[Supplied data]:
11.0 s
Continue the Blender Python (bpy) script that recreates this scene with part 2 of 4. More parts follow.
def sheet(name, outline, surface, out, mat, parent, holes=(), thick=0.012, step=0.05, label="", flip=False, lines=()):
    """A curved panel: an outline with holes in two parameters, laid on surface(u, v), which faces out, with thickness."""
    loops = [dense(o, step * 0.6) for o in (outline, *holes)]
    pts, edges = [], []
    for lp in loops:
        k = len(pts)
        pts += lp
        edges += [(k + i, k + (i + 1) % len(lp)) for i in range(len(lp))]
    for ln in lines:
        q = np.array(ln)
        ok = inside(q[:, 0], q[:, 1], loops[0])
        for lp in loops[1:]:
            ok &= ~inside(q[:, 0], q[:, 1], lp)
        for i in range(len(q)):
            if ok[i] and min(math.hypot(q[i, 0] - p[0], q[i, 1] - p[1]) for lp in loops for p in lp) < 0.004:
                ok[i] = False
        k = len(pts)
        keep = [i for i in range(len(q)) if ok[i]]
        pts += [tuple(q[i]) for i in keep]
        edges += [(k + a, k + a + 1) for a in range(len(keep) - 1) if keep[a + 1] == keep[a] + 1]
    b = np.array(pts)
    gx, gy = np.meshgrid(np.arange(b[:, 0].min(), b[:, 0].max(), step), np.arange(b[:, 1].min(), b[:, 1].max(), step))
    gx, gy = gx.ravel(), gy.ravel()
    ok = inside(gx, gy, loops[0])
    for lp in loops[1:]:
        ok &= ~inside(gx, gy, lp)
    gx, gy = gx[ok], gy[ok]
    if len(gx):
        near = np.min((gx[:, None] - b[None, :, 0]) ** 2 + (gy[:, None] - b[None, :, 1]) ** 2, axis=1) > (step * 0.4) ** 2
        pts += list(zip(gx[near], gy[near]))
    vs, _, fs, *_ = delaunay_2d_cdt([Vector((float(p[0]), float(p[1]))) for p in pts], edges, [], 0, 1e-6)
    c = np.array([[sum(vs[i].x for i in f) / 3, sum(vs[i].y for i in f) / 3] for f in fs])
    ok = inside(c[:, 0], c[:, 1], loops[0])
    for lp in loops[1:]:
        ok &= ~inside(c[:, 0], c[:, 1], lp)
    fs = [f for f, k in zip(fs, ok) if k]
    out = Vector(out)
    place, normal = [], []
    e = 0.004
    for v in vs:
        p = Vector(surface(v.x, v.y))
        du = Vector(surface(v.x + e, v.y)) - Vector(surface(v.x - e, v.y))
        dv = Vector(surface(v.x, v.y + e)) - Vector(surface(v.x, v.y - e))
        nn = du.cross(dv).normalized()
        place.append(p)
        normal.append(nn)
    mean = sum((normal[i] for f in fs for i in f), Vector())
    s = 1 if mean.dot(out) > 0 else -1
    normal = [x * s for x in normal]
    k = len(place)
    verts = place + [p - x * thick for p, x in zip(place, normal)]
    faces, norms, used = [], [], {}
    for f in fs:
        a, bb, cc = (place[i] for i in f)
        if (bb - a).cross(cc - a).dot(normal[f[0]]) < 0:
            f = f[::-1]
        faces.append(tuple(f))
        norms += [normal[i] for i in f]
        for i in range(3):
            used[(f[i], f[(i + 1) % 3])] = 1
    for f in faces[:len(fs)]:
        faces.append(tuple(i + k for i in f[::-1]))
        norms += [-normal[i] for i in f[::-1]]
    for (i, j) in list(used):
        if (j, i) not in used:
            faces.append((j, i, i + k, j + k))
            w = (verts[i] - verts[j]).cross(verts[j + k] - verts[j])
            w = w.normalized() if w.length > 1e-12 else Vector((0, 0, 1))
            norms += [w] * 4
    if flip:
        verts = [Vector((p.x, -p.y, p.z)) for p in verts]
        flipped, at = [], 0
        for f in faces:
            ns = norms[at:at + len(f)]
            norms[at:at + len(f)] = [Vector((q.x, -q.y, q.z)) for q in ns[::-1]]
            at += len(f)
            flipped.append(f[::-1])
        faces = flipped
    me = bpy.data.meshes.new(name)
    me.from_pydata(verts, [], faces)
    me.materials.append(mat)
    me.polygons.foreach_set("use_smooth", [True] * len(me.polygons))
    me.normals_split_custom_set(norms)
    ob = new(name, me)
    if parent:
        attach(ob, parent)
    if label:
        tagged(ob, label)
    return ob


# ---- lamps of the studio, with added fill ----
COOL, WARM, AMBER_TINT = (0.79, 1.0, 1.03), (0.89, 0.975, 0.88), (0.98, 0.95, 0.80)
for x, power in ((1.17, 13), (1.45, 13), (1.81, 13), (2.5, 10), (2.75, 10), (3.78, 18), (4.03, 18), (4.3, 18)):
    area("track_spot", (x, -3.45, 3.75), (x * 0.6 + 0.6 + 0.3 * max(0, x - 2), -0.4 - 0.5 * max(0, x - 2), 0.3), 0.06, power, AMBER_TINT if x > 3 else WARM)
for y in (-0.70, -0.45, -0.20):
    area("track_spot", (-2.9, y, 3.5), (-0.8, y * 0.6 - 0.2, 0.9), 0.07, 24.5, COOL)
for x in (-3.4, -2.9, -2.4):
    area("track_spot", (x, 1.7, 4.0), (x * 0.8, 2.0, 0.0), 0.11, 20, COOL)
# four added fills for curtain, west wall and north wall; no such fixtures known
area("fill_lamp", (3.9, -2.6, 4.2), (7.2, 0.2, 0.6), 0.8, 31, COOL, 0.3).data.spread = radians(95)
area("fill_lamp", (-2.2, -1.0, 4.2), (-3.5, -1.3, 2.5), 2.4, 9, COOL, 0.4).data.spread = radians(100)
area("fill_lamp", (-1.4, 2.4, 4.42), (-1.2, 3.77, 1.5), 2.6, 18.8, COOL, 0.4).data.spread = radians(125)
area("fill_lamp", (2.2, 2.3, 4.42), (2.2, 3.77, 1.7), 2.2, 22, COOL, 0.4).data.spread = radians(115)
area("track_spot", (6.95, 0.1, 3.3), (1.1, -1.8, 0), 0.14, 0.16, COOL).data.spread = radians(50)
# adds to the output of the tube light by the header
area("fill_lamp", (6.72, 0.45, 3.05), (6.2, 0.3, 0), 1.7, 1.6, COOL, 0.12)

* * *

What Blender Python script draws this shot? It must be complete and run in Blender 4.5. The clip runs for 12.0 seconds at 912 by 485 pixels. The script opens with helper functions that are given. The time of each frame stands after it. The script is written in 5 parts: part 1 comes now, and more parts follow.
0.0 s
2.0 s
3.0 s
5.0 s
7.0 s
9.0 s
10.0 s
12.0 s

---

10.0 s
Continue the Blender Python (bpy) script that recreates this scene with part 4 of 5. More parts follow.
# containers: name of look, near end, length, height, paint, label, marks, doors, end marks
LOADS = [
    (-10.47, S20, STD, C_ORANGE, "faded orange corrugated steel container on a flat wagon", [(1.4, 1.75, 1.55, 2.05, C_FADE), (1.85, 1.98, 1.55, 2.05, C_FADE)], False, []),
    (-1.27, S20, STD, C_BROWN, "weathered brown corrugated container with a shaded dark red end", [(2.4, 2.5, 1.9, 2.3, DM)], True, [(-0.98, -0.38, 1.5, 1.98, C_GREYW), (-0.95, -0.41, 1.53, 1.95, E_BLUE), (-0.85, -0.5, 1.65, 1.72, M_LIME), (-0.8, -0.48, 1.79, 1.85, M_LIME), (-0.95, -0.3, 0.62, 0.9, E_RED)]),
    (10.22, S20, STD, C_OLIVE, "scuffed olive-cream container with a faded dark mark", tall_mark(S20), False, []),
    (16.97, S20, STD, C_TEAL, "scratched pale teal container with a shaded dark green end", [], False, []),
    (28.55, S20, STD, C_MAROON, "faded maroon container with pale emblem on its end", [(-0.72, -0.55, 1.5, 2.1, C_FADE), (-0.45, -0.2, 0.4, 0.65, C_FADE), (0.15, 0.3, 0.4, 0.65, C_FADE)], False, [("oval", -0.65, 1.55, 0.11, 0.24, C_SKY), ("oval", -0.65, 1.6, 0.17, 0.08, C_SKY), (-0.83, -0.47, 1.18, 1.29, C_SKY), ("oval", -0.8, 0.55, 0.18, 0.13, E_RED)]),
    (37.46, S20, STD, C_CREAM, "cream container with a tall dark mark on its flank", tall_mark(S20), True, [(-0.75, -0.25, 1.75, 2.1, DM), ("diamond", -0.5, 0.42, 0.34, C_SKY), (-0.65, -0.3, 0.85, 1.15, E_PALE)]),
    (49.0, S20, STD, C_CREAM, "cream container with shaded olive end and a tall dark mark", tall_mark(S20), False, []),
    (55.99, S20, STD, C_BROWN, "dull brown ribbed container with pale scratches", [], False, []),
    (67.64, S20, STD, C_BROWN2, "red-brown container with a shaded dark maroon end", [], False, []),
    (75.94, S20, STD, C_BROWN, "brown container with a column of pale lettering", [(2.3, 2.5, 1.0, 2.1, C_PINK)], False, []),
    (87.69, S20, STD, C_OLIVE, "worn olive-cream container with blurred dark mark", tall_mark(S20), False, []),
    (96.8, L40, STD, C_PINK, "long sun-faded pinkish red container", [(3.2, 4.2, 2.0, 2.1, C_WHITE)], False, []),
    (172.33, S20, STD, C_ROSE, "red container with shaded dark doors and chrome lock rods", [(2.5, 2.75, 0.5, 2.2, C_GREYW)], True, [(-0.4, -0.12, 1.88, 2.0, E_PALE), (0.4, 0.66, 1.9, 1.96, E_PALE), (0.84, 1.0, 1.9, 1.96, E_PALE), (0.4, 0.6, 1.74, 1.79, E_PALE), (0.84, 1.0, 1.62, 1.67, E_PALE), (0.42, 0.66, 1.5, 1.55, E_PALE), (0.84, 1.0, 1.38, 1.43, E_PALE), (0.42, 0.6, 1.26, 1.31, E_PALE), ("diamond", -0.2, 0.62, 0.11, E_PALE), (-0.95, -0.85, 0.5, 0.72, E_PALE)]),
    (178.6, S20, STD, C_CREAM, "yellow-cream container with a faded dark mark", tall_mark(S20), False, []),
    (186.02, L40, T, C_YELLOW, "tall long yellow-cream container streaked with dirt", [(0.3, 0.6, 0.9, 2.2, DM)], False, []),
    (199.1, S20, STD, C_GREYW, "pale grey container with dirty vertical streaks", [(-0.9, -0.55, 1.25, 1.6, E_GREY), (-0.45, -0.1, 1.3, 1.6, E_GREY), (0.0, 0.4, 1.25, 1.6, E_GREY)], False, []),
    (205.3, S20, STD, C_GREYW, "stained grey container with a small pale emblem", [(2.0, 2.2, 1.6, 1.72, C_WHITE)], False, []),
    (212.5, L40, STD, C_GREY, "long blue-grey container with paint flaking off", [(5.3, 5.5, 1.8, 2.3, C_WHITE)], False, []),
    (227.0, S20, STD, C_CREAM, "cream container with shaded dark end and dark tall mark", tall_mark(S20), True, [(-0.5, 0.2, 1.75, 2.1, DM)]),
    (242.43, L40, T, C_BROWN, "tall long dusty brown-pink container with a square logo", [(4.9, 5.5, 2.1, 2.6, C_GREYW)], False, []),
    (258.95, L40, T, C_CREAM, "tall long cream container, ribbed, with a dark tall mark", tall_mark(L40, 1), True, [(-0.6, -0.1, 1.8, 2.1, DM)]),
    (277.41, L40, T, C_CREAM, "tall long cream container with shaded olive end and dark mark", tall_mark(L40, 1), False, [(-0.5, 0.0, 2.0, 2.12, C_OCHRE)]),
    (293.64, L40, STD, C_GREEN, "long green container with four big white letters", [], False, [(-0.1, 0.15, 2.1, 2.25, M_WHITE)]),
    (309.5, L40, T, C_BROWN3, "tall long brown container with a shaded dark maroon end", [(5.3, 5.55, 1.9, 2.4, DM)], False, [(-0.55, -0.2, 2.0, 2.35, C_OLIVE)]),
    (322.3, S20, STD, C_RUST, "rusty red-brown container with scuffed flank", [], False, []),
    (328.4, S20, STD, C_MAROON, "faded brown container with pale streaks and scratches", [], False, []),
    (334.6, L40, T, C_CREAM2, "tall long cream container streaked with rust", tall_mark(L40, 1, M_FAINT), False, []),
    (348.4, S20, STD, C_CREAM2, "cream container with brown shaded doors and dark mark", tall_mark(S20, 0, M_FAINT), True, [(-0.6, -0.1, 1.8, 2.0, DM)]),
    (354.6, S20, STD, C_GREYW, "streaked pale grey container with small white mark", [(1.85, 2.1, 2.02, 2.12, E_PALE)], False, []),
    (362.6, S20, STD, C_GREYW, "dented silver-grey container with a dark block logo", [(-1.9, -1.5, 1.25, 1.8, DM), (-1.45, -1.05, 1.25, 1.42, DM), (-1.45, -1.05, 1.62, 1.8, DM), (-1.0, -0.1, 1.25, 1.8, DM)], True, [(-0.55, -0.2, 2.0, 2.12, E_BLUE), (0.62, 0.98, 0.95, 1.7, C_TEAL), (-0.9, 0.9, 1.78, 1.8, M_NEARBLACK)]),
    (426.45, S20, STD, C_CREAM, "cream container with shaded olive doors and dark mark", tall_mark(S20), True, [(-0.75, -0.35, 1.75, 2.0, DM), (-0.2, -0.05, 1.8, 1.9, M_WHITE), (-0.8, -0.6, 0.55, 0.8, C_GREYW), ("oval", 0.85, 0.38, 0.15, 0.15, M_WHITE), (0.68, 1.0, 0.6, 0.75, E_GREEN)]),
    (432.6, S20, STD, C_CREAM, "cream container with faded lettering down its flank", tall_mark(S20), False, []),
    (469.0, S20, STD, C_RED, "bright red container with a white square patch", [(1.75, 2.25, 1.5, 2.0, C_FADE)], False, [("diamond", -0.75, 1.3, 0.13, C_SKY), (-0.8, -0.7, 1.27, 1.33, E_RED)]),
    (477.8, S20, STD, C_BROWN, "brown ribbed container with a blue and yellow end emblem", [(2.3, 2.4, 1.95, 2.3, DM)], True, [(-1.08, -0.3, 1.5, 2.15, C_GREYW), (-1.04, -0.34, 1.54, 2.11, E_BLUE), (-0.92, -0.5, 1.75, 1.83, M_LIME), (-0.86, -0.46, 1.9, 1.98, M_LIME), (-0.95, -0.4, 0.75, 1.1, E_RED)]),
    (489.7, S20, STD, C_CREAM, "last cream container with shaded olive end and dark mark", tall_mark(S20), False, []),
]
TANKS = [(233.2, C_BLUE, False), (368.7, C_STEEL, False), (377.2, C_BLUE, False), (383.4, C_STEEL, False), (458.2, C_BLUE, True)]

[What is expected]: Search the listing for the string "script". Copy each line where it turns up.

[Full answer]:
Continue the Blender Python (bpy) script that recreates this scene with part 2 of 4. More parts follow.
What Blender Python script draws this shot? It must be complete and run in Blender 4.5. The clip runs for 12.0 seconds at 912 by 485 pixels. The script opens with helper functions that are given. The time of each frame stands after it. The script is written in 5 parts: part 1 comes now, and more parts follow.
Continue the Blender Python (bpy) script that recreates this scene with part 4 of 5. More parts follow.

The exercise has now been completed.